The reason is that the money you have in a stock, bond or money-market mutual fund is not a part of the fund company’s assets. So it wouldn’t be up for grabs to pay obligations of the fund company.
In fact, the fund company – Fidelity, T. Rowe Price, etc. – owns neither the mutual fund itself, nor the assets in the fund. The fund is a separate legal entity that is owned by the fund shareholders – which would include you, if you’re invested in the fund. The fund company merely has an agreement with the fund to manage its assets and sell the fund’s shares.
What’s more, the fund assets aren’t even held by the fund company. Those assets are held in a custodial account, usually at a bank or trust company. And that bank or trust company doesn’t own the assets either or, for that matter, have access to them other than for what’s necessary for the fund to operate.
And to protect shareholders from the extremely unlikely chance that some rogue fund employee or other person would somehow manage to get at a fund’s assets, federal law requires funds have fidelity bond insurance that covers instances of fraud, embezzlement and the like.
So in the event a mutual fund company failed, the assets of the fund itself – the assets owned by the funds shareholders – would be unaffected by the failure. Either the failing fund firm would transfer the assets to another fund company or the fund’s board of directors would arrange for the transfer. Either way, fund shareholders would have to okay the new arrangement.
Of course, the market value of your mutual funds is a different story. Regardless of the health of the fund company, the value of a fund’s assets is tied to the value of the securities it owns. So if you own, say, 1,000 shares in a Standard & Poor’s 500 index fund that are valued at $10 a share and your fund company were later to go belly up, your 1,000 shares would be secure.
If, in the meantime the S&P 500 index were to drop 25% – which is roughly the loss the S&P 500 has suffered since its peak last October – those shares would be worth $7,500, not the $10,000 you originally paid. But the market’s decline caused that $2,500 loss, not the fund company’s failure.
There’s one area in mutual funds, however, where people have also come to expect protection from market risk. Here, I’m talking about money-market funds.
Although the value of money-market fund shares are not now nor have they ever been guaranteed, fund companies have long attempted to assure that money-market funds maintain a value of $1 per share.
There have been many times, notably over the last year or so, when fund sponsors have stepped in to shore up the value of their money-market funds. But except for one instance in 1994 when a small money-market fund that catered to institutional investors faltered, no money-market fund had “broken the buck.”
Until now. On Tuesday, the net asset value of the $64.8 billion Reserve Primary money-market fund slipped to 97 cents a share. Then, on Thursday Putnam said it was liquidating an institutional money-market fund, as large redemptions raised the possibility that its net asset value could drop below $1.
In the wake of these developments, the Treasury department announced plans to guarantee up to $50 billion for the next year for both institutional and retail money fund investors.

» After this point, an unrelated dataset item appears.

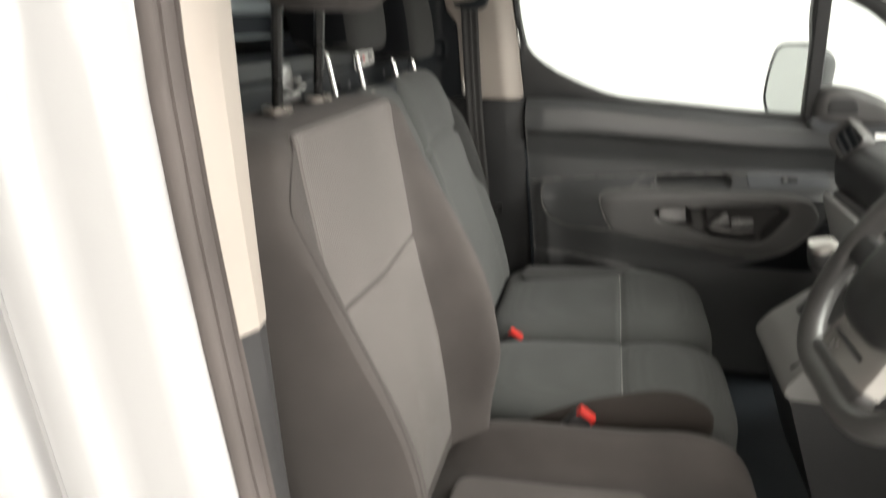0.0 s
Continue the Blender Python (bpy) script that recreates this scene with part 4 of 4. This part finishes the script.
def bench():
    s = thing("bench_seat", "grey cloth double passenger bench with two backrests", "car seat")
    a = -20.7
    specs = (("centre_backrest", 0.110, 0.172, 0.125, 0.034), ("outer_backrest", 0.452, 0.200, 0.040, 0.085))
    for nm, cy, half, shoulder, far in specs:
        lean = pose(-0.118, cy, 0.700, 0, a, 0)
        bk = Back(half, 0.622 if half > 0.18 else 0.612, 0.052, 0.022, shoulder, 0.012, 0.010, 4.0, 0.6 * 0.085 / shoulder, 0.0, 0.462, far, 1.0 if half > 0.18 else 0.45)
        b = part(nm, bk.mesh(110, 84), M_BENCH, s, "grey cloth backrest")
        b.matrix_basis = lean
    q = part("side_bolster", pad(0.046, 0.052, 0.205, 2.6, 40, 28, lambda p: Vector((p.x - 0.020 * ss(0.05, 0.2, p.z), p.y - 0.022 * ss(0.02, 0.2, p.z) + 0.010 * ss(0.0, -0.2, p.z), p.z))), M_BENCHDARK, s, "darker cloth side bolster")
    q.matrix_basis = pose(-0.118, 0.452, 0.700, 0, a, 0) @ pose(0.026, 0.178, 0.385)
    # restraints
    head_restraint(s, (-0.338, 0.043, 1.461), (0.133, 0.212, 0.196), M_BENCHDARK, M_POSTCHROME, (-0.031, 0.116), (-0.308, 1.288), 6.5, shear=-0.12, bow=0.004, lean_post=-0.030, seams=(), side=True)
    head_restraint(s, (-0.338, 0.430, 1.424), (0.133, 0.212, 0.193), M_BENCHDARK, M_POSTCHROME, (0.352, 0.508), (-0.308, 1.288), 6.5, shear=-0.12, bow=0.004, lean_post=-0.030, seams=(), side=True)
    part("back_shell", rbox(0.060, 0.700, 0.090, 0.014, 3, at=(-0.326, 0.268, 1.239)), M_LINER, s, "black shell along the top of the backrests")
    # cushions
    for nm, cy, half in (("centre_cushion", 0.040, 0.163), ("outer_cushion", 0.425, 0.222)):
        def dish(p, half=half):
            q = p.copy()
            if half > 0.2:
                q.x -= 0.062 * max(0.0, (q.y - 0.05) / 0.17) ** 2 * ss(0.0, 0.24, q.x)
            if q.z > 0:
                if half > 0.2:
                    q.z += 0.016 * ss(0.09, 0.16, q.y) * ss(0.2, 0.0, q.x)
                q.z += 0.012 * ss(0.05, 0.20, q.x) - 0.006 * ss(0.2, -0.2, q.x)
                q.z -= 0.006 * math.exp(-((q.x - 0.058) / 0.006) ** 2) - 0.004 * math.exp(-((q.x - 0.11) / 0.04) ** 2)
            return q
        c = part(nm, slab_cushion(0.262, half, 0.080, dish), M_BENCH, s, "grey cloth seat cushion")
        c.matrix_basis = pose(0.190, cy, 0.678, 0, -3, 0)
        pts = [dish(Vector((0.056, half * 0.93 * t, 0.0795 * (1 - abs(t * 0.93) ** 4.2) ** (1 / 4.2)))) for t in steps(-1, 1, 30)]
        part("cushion_seam", tube(pts, 0.0016, 6), M_PIPING, c)
    def slab_top(x, y, half):
        z = 0.080 * max(0.0, 1 - min(1.0, abs(y) / half) ** 4.2) ** (1 / 4.2)
        return z + 0.012 * ss(0.05, 0.20, x) - 0.006 * ss(0.2, -0.2, x)
    pts = rounded([(-0.215, 0.098), (-0.10, 0.104), (0.04, 0.128), (0.12, 0.165), (0.165, 0.190), (0.06, 0.214), (-0.19, 0.212)], 0.03, 5, 90)
    q = part("cushion_side", patch(pts, lambda x, y, off: Vector((x, y, slab_top(x, y, 0.222) + 0.016 * ss(0.09, 0.16, y) * ss(0.2, 0.0, x) + off)), 0.0022, 0.020, 0.02, 12), M_BENCHSIDE, s, "darker cloth cushion side")
    q.matrix_basis = pose(0.190, 0.425, 0.678, 0, -3, 0)
    # dark brown patch with a curved outline on the centre cushion's near edge
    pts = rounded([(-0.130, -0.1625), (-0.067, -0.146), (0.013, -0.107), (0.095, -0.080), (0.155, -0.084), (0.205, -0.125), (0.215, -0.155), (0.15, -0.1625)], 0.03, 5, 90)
    q = part("cushion_side", patch(pts, lambda x, y, off: Vector((x, y, slab_top(x, y, 0.1632) + off)), 0.004, 0.010, 0.02, 14), M_SIDEPATCH, s, "dark brown patch along the cushion's near edge")
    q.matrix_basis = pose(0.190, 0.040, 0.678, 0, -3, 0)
    part("bench_base", rbox(0.46, 0.72, 0.20, 0.03, at=(0.15, 0.25, 0.525)), M_BLACK, s, "black plastic bench base")
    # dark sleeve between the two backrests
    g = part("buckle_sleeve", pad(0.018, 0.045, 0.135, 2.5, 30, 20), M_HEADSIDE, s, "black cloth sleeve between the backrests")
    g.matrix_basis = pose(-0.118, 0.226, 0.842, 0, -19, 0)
    buckle("belt_buckle", pose(0.002, 0.200, 0.720, 30, 0, 84), "red release buckle between the bench cushions")
    buckle("belt_buckle", pose(-0.072, 0.192, 0.768, 18, 0, 84), "red release buckle at the foot of the backrest")


bench()


# ------------------------------------------------------------------ dashboard, wheel, gear lever
def dashboard():
    d = thing("dashboard", "dark plastic dashboard with pale lower glovebox panel", "dashboard")
    prof = rounded([(1.20, 1.165), (0.86, 1.165), (0.735, 1.150), (0.715, 1.110), (0.728, 1.040), (0.760, 1.020), (1.20, 0.95)], 0.03, 5)
    part("dash_top", prism(prof, -0.70, 0.585, 0.012), M_BLACK, d, "black grained dashboard top")
    prof = rounded([(0.720, 1.030), (0.745, 0.985), (0.800, 0.840), (0.860, 0.640), (1.20, 0.62), (1.20, 1.03)], 0.02, 5)
    part("glovebox", prism(prof, 0.18, 0.590, 0.014), M_ARM, d, "dark grey glovebox front")
    part("glovebox_lid", prism(rounded([(0.700, 1.022), (0.716, 1.026), (0.832, 0.70), (0.816, 0.70)], 0.008, 4), 0.20, 0.575, 0.006), M_LID, d, "pale grey glovebox lid")
    prof = rounded([(0.66, 1.03), (0.70, 0.80), (0.84, 0.66), (1.20, 0.62), (1.20, 1.03)], 0.03, 5)
    part("driver_lower", prism(prof, -0.70, -0.16, 0.014), M_BLACK, d)
    # six-sided vent, its face turned to the seats
    face = Vector((-0.80, -0.55, 0.24)).normalized()
    side = Vector((0.55, -0.80, 0.0)).normalized()
    rise = face.cross(side).normalized()
    rise *= math.copysign(1, rise.z)
    mid = Vector((0.722, 0.540, 1.160))
    at = lambda u, w, n: mid + side * u + rise * w + face * n
    hexa = rounded([(-0.044, 0.010), (-0.012, 0.046), (0.044, 0.010), (0.040, -0.012), (0.004, -0.048), (-0.042, -0.010)], 0.007, 5, 90)
    rings = [[at(p[0] * k, p[1] * k, n) for p in hexa] for k, n in ((1.05, -0.030), (1.05, 0.004), (1.00, 0.010), (0.88, 0.010), (0.84, 0.005), (0.82, -0.014))]
    v = part("air_vent", loft(rings), M_ARM, d, "six-sided air vent with grey frame", sharp=50)
    part("vent_core", loft([[at(p[0] * k, p[1] * k, n) for p in hexa] for k, n in ((0.83, -0.012), (0.815, -0.006))]), M_LINER, v, "black vent core")
    for k in (-1, 0, 1):
        a = Vector((-0.020, 0.016)) + Vector((0.013, 0.013)) * k
        b = a + Vector((0.040, -0.036))
        part("vent_slat", bar(at(a.x, a.y, -0.001), at(b.x, b.y, -0.001), 0.0028), M_SATIN, v)


dashboard()


def steering_wheel():
    w = thing("steering_wheel", "black steering wheel with silver lower spoke", "steering wheel", at=pose(0.505, -0.418, 1.145, 0, 25, 0))
    pts = []
    for k in range(72):
        a = 2 * math.pi * k / 72
        r = 0.170 - 0.036 * max(0, -math.sin(a)) ** 5
        pts.append((0, r * math.cos(a), r * math.sin(a)))
    part("rim", tube(pts, 0.0165, 14, True), M_ARM, w, "dark leather-look rim")
    part("hub", pad(0.035, 0.080, 0.066, 3.0, 40, 20), M_BLACK, w, "black padded hub")
    for sgn in (-1, 1):
        part("spoke", rbox(0.022, 0.11, 0.040, 0.010, at=(0.004, sgn * 0.125, 0.0)), M_BLACK, w)
    part("lower_spoke", loft([[Vector((x, w2 * a, z)) for x, a in ((0.014, -1), (-0.006, -1), (-0.012, -0.8), (-0.015, 0), (-0.012, 0.8), (-0.006, 1), (0.014, 1))] for z, w2 in ((-0.050, 0.062), (-0.064, 0.068), (-0.086, 0.071), (-0.104, 0.070))]), M_SILVER, w, "bright silver lower spoke", sharp=50)
    part("spoke_groove", rbox(0.004, 0.085, 0.005, 0.0015, 2, at=(-0.0145, 0, -0.080)), M_BLACK, w)
    part("spoke_foot", rbox(0.026, 0.150, 0.020, 0.008, 3, at=(0.002, 0, -0.114)), M_ARM, w, "dark lower end of the spoke")
    part("column", tube([(0.03, 0, -0.01), (0.16, 0, -0.03), (0.30, 0, -0.04)], 0.060, 16), M_BLACK, w, "black steering column shroud")


steering_wheel()


def gear_console():
    g = thing("gear_console", "dark centre console with a bright gear knob", "gear lever")
    prof = rounded([(0.500, 0.845), (0.520, 0.875), (0.600, 0.945), (0.760, 1.02), (0.86, 1.02), (0.86, 0.46), (0.66, 0.46), (0.580, 0.62)], 0.03, 6)
    part("console_body", prism(prof, -0.110, 0.130, 0.045), M_BLACK, g, "dark grained console side")
    cap = rounded([(0.497, 0.825), (0.497, 0.846), (0.517, 0.878), (0.598, 0.949), (0.758, 1.024), (0.864, 1.024), (0.864, 0.965), (0.640, 0.895), (0.560, 0.825)], 0.012, 5)
    part("console_top", prism(cap, -0.114, 0.134, 0.005), M_CONSOLE, g, "pale grey console top with rounded corner")
    part("console_seam", tube([(0.507, -0.085, 0.868), (0.530, -0.080, 0.888), (0.600, -0.078, 0.948), (0.70, -0.078, 0.996)], 0.0016, 6), M_LINER, g)
    part("gaiter", loft([[Vector((0.575 + 0.02 * t + math.cos(a) * r, 0.02 + math.sin(a) * r, 0.930 + 0.060 * t)) for a in [2 * math.pi * k / 20 for k in range(20)]] for t, r in ((0, 0.045), (0.3, 0.038), (0.6, 0.026), (1, 0.012))]), M_BLACK, g, "black gaiter")
    part("lever", bar((0.590, 0.02, 0.96), (0.562, 0.02, 1.03), 0.007), M_CHROME, g)
    k = part("knob", pad(0.024, 0.030, 0.026, 3.0, 26, 18), M_BLACK, g, "black gear knob")
    k.matrix_basis = pose(0.556, 0.02, 1.036, 0, -14, 0)
    part("knob_cap", pad(0.023, 0.031, 0.009, 3.2, 26, 12), M_SILVER, k, "bright silver cap").matrix_basis = pose(0, 0, 0.022)
    part("knob_collar", pad(0.014, 0.014, 0.010, 3.0, 20, 10), M_POSTCHROME, k).matrix_basis = pose(0.0, 0.0, -0.026)


gear_console()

Is it possible we could still see more money funds break the buck? In this market, I suppose almost anything is possible. But I expect this federal backstop will boost investors’ confidence and make it a lot less likely.

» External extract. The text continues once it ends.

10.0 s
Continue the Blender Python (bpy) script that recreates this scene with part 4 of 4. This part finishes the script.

Still, I think you should be conservative when choosing a money fund, avoiding those with suspiciously high yields and sticking to funds of large well-known companies that have deep pockets and reputations to protect. You can reduce risk even further by limiting yourself to funds that invest in Treasury securities only.
But if even the small chance of a small loss is too much for you, you can always move your cash to a bank money-market account, in which case you’ll be eligible for the FDIC insurance I described above.
BROKERAGE FIRMS: Given the troubles at Lehman, the sale of Merrill Lynch and rumblings of problems at other investment firms, investors understandably want to know how the assets they hold in brokerage accounts would fare if a broker shuts its doors.
As with a mutual fund firm, the assets you own in a brokerage account – such as stocks, bonds, money-market funds and mutual funds – are segregated from the brokerage firm’s own assets.
So in the event a brokerage firm fails or shuts down its business for other reasons, it’s the firm’s own assets that are responsible for paying the firm’s obligations, not the customer’s assets. Typically, you or the troubled brokerage firm would just transfer your holdings to another brokerage firm where would have access to them.
Sometimes, though, things don’t go smoothly. That’s where SIPC (Securities Investor Protection Corp.) would step in. Created by the Securities Investor Protection Act of 1970, SIPC is not a government agency like the FDIC. Rather, it’s a nonprofit funded by member brokerage firms that operates a fund that as of the end of last year had $1.5 billion in assets.
If a brokerage firm fails or closes for other reasons and customer assets are missing because of fraud or poor recordkeeping, SIPC will cover each customer for up $500,000, which includes up to $100,000 in cash held with the firm.
There are exceptions: SIPC doesn’t cover alternative investments such as commodity futures contracts, foreign currencies, limited partnerships and precious metals.
Remember, though, SIPC isn’t providing protection against market losses or bad investments. Rather, its aim is to replace securities that are missing from customer accounts, up to the limits of its coverage. For more on how SIPC works, you can check out this story by my Money Magazine colleague Joe Light, and you can visit the SIPC Web site.
So if you haven’t done so already, I suggest you go through your various holdings and assess your vulnerability. You may find that your worries are groundless, or at least not as bad as they seem. And if not, well, at least you’ll be able to chart a course on the basis of facts rather than just fear.